▶ **SUPPLIED DATA**
________________________

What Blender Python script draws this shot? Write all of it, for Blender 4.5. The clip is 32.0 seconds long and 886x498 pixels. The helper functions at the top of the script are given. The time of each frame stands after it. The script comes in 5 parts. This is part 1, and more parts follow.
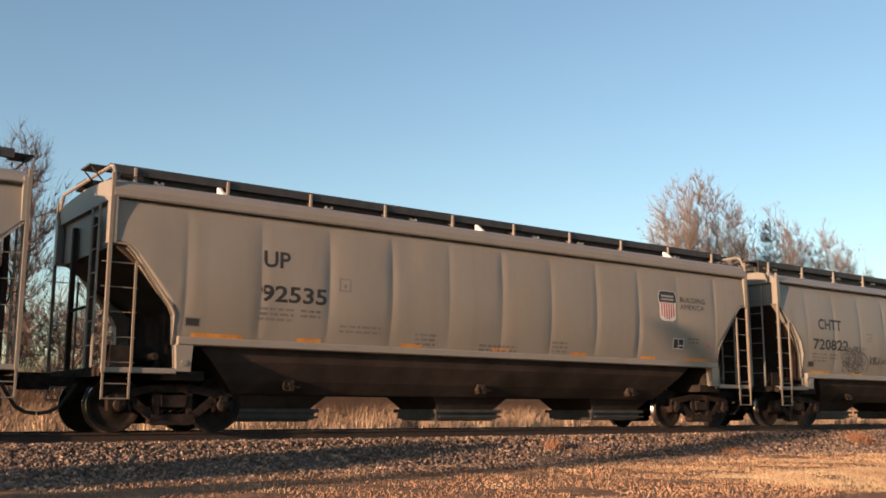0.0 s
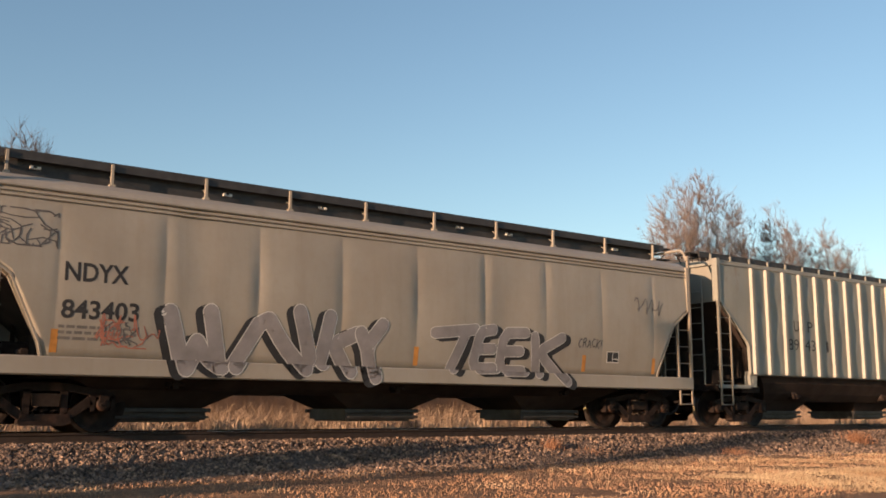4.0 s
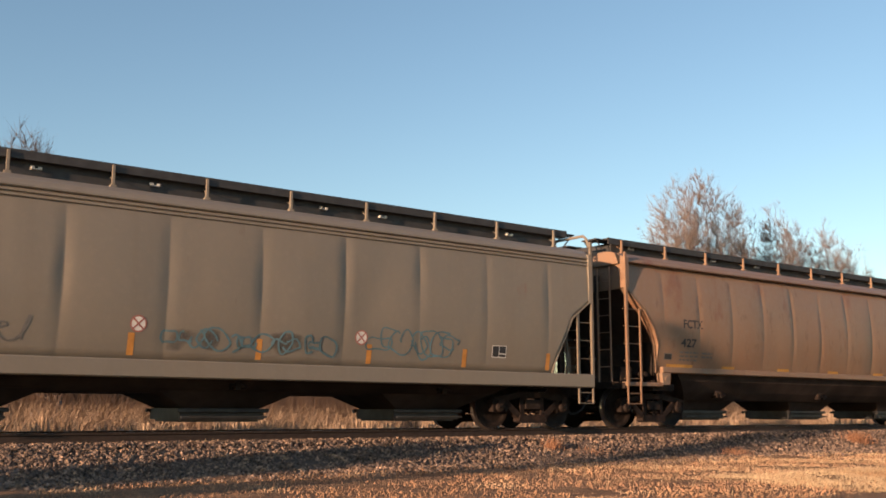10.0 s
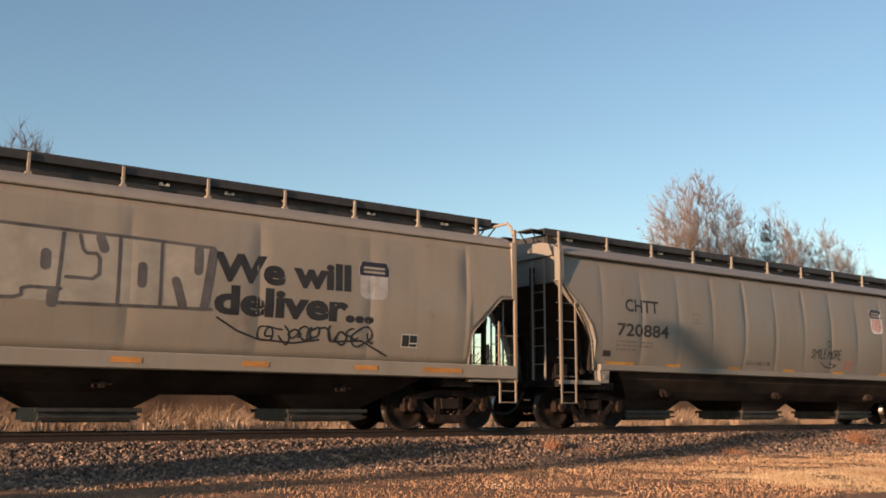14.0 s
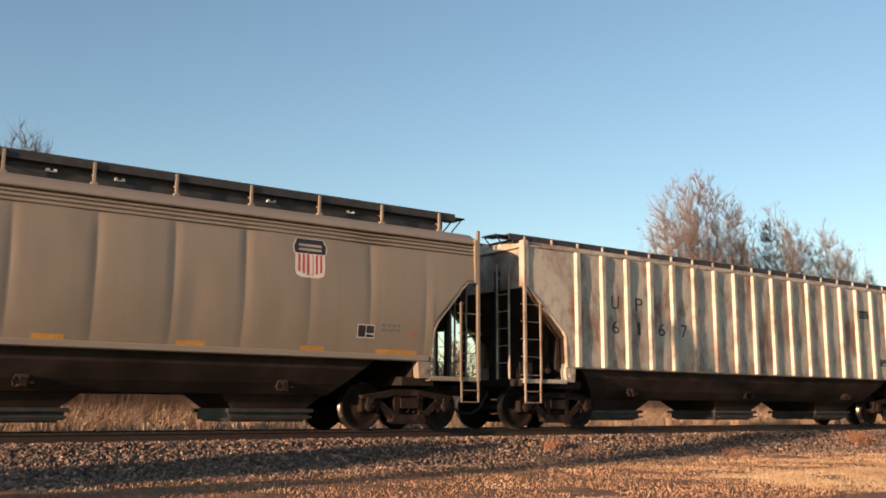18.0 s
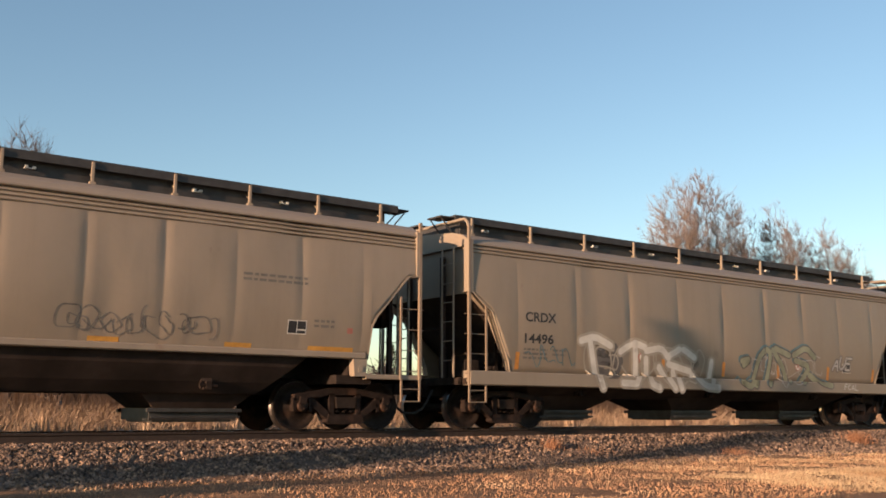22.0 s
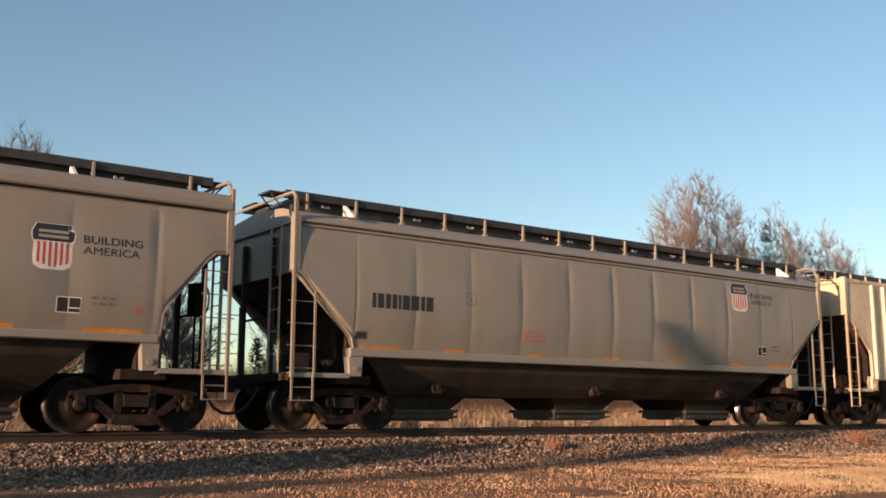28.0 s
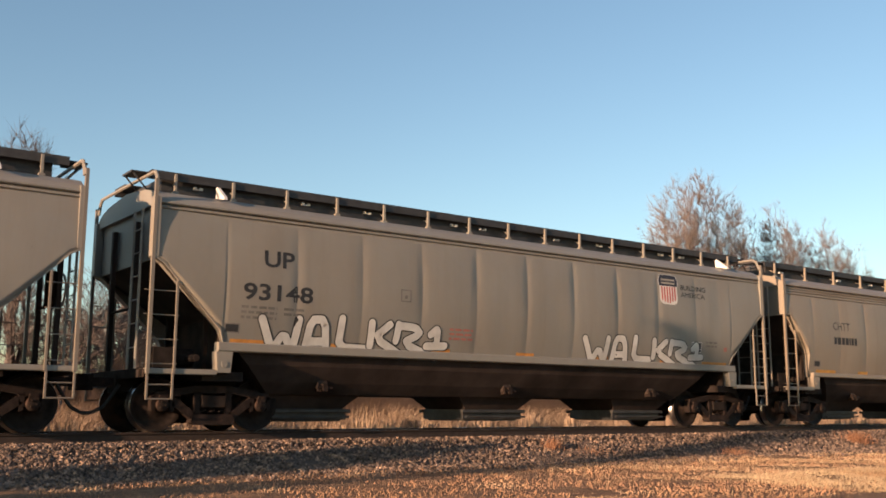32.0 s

________________________

▶ **EXERCISE GOAL**
Reproduce each line exactly as it appears, omitting the pictures.

▶ **RESPONSE TO THIS EXERCISE**
What Blender Python script draws this shot? Write all of it, for Blender 4.5. The clip is 32.0 seconds long and 886x498 pixels. The helper functions at the top of the script are given. The time of each frame stands after it. The script comes in 5 parts. This is part 1, and more parts follow.
0.0 s
4.0 s
10.0 s
14.0 s
18.0 s
22.0 s
28.0 s
32.0 s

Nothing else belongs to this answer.